== Exercise goal ==
Only the lines from the start of the data through the one containing "k) @ Matrix.Diagonal((wide" belong in your answer; return them exactly.

== Data block ==

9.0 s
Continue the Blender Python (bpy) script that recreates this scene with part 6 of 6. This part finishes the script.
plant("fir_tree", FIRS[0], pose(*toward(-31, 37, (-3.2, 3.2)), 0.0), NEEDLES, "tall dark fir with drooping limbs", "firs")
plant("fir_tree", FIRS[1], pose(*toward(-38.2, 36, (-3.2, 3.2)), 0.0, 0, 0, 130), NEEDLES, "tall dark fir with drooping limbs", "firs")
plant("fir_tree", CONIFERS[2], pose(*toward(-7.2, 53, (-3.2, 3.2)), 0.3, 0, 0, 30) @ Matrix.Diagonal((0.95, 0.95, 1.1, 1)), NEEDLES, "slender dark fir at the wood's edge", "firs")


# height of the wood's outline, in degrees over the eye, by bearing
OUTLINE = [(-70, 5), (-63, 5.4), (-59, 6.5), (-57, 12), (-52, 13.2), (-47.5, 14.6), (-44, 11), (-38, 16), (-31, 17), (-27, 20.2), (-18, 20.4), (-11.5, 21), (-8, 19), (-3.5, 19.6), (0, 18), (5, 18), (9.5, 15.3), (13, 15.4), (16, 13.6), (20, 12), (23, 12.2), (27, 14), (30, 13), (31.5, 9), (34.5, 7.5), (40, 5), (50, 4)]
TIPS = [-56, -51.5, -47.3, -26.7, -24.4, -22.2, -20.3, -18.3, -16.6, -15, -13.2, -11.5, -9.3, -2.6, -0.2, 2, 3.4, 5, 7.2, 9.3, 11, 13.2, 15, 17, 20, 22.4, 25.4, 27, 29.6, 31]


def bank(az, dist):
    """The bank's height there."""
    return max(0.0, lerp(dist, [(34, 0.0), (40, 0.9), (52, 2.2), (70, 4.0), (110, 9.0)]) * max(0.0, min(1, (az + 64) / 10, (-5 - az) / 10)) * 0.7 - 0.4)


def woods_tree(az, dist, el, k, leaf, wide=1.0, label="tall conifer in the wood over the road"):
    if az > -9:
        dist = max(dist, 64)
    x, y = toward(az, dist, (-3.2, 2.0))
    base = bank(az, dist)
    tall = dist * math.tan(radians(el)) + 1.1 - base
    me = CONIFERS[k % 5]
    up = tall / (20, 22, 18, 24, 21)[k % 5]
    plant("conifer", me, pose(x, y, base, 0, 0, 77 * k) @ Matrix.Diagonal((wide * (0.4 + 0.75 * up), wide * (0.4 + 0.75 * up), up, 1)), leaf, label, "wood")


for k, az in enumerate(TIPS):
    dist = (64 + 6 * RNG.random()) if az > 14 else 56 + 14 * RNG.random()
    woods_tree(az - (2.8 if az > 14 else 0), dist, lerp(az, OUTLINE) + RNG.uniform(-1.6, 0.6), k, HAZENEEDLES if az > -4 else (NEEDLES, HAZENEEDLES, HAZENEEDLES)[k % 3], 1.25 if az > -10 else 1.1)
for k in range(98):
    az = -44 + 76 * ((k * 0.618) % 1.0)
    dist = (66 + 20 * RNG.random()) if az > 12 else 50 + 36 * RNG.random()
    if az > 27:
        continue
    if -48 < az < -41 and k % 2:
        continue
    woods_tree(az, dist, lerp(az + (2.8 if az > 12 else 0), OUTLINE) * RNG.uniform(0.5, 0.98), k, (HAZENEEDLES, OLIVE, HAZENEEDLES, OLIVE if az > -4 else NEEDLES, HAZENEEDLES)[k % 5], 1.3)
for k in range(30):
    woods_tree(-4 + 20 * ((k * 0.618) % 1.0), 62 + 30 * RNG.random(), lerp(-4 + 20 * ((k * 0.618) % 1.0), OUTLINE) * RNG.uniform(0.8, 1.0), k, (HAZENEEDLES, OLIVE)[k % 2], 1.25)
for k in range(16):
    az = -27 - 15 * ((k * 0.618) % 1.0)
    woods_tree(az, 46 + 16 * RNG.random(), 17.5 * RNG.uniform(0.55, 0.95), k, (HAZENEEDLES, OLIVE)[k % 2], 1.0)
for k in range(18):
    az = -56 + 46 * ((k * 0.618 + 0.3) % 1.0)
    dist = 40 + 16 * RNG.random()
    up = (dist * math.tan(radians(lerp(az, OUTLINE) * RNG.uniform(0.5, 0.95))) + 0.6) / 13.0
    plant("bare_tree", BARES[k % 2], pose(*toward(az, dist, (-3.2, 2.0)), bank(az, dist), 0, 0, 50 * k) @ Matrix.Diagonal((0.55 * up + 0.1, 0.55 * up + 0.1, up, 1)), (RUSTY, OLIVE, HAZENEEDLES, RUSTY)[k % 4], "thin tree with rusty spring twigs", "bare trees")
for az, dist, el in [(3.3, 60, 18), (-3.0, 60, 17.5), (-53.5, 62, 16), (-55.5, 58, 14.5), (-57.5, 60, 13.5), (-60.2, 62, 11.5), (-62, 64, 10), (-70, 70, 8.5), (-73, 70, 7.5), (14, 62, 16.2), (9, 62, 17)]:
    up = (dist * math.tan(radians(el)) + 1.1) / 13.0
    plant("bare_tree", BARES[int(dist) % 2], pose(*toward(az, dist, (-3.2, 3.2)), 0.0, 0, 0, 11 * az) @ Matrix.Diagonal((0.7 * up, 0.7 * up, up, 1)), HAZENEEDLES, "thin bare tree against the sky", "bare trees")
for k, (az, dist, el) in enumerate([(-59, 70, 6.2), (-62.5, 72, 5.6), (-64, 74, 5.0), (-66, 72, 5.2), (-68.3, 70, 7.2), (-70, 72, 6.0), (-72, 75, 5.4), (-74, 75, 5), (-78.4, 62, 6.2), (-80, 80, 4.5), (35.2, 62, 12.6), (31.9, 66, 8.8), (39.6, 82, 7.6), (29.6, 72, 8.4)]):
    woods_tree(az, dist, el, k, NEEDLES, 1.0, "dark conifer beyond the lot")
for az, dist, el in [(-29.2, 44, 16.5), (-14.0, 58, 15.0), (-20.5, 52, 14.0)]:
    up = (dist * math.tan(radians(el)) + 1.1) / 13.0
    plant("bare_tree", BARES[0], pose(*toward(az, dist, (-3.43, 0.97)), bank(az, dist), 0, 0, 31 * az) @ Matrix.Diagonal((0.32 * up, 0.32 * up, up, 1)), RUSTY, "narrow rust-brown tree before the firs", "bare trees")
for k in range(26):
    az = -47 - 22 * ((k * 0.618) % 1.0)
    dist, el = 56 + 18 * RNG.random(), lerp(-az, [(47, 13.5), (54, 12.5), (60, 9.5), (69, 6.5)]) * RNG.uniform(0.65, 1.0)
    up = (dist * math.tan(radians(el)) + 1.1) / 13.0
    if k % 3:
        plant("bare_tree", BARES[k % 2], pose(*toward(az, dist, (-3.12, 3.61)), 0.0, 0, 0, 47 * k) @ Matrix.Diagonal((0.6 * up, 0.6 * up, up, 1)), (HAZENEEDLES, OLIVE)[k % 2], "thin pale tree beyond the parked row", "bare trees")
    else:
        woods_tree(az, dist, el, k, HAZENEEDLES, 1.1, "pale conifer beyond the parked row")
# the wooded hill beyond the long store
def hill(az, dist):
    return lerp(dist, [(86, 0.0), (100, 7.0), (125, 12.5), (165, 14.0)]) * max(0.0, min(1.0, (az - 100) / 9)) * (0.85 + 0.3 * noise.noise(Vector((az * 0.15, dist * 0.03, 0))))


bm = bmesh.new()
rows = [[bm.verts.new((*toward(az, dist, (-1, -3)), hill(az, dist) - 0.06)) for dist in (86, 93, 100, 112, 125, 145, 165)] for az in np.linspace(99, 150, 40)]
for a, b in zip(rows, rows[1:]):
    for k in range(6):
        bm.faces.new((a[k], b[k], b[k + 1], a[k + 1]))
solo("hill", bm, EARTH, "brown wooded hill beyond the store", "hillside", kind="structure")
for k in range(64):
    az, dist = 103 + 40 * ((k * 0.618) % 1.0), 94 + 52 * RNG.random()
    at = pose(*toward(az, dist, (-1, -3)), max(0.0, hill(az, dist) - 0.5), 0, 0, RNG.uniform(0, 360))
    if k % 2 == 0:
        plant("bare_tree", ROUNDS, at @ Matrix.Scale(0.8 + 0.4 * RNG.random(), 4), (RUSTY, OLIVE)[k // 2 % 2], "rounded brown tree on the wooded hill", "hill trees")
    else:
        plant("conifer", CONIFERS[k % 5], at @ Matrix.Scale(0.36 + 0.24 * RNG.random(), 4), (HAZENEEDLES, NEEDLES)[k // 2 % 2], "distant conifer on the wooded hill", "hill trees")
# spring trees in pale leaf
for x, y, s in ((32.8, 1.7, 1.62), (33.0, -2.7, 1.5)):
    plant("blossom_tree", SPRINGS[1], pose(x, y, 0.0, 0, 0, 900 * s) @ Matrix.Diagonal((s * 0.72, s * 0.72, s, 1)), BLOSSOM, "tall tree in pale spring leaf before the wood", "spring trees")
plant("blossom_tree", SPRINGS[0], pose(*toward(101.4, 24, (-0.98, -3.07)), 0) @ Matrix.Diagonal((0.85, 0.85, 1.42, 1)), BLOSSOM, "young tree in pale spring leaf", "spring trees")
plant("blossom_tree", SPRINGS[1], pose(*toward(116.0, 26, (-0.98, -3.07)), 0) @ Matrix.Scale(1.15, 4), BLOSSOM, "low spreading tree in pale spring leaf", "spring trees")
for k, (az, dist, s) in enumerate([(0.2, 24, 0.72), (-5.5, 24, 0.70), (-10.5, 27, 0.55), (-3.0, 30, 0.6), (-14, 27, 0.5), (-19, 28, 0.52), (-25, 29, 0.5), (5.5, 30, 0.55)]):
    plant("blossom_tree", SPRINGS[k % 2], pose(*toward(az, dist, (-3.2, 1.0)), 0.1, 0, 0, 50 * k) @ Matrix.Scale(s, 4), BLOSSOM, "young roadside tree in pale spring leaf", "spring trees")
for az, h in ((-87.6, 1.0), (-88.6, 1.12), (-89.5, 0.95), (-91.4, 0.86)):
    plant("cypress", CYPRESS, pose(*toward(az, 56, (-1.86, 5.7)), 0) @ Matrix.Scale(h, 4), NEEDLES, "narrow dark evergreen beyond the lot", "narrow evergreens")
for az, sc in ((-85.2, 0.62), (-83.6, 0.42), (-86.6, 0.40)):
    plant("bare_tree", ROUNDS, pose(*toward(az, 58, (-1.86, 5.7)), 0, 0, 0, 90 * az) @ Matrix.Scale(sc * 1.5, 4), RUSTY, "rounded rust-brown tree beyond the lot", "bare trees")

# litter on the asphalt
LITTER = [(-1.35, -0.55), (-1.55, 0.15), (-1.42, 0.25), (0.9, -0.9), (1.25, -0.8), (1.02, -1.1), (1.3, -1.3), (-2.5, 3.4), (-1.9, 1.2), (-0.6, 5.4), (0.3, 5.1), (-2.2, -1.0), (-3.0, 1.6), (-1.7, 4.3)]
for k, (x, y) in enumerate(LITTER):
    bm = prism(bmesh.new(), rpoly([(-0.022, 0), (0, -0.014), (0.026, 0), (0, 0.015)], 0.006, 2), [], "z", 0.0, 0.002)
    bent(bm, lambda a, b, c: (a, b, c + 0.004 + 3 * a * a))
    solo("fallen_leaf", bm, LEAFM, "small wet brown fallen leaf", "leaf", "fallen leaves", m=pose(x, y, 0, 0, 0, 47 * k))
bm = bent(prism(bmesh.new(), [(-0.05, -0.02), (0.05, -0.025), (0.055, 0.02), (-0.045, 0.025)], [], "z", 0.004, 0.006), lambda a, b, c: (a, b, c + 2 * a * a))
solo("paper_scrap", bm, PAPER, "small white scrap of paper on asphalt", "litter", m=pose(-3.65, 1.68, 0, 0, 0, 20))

== Response ==
9.0 s
Continue the Blender Python (bpy) script that recreates this scene with part 6 of 6. This part finishes the script.
plant("fir_tree", FIRS[0], pose(*toward(-31, 37, (-3.2, 3.2)), 0.0), NEEDLES, "tall dark fir with drooping limbs", "firs")
plant("fir_tree", FIRS[1], pose(*toward(-38.2, 36, (-3.2, 3.2)), 0.0, 0, 0, 130), NEEDLES, "tall dark fir with drooping limbs", "firs")
plant("fir_tree", CONIFERS[2], pose(*toward(-7.2, 53, (-3.2, 3.2)), 0.3, 0, 0, 30) @ Matrix.Diagonal((0.95, 0.95, 1.1, 1)), NEEDLES, "slender dark fir at the wood's edge", "firs")


# height of the wood's outline, in degrees over the eye, by bearing
OUTLINE = [(-70, 5), (-63, 5.4), (-59, 6.5), (-57, 12), (-52, 13.2), (-47.5, 14.6), (-44, 11), (-38, 16), (-31, 17), (-27, 20.2), (-18, 20.4), (-11.5, 21), (-8, 19), (-3.5, 19.6), (0, 18), (5, 18), (9.5, 15.3), (13, 15.4), (16, 13.6), (20, 12), (23, 12.2), (27, 14), (30, 13), (31.5, 9), (34.5, 7.5), (40, 5), (50, 4)]
TIPS = [-56, -51.5, -47.3, -26.7, -24.4, -22.2, -20.3, -18.3, -16.6, -15, -13.2, -11.5, -9.3, -2.6, -0.2, 2, 3.4, 5, 7.2, 9.3, 11, 13.2, 15, 17, 20, 22.4, 25.4, 27, 29.6, 31]


def bank(az, dist):
    """The bank's height there."""
    return max(0.0, lerp(dist, [(34, 0.0), (40, 0.9), (52, 2.2), (70, 4.0), (110, 9.0)]) * max(0.0, min(1, (az + 64) / 10, (-5 - az) / 10)) * 0.7 - 0.4)


def woods_tree(az, dist, el, k, leaf, wide=1.0, label="tall conifer in the wood over the road"):
    if az > -9:
        dist = max(dist, 64)
    x, y = toward(az, dist, (-3.2, 2.0))
    base = bank(az, dist)
    tall = dist * math.tan(radians(el)) + 1.1 - base
    me = CONIFERS[k % 5]
    up = tall / (20, 22, 18, 24, 21)[k % 5]
    plant("conifer", me, pose(x, y, base, 0, 0, 77 * k) @ Matrix.Diagonal((wide * (0.4 + 0.75 * up), wide * (0.4 + 0.75 * up), up, 1)), leaf, label, "wood")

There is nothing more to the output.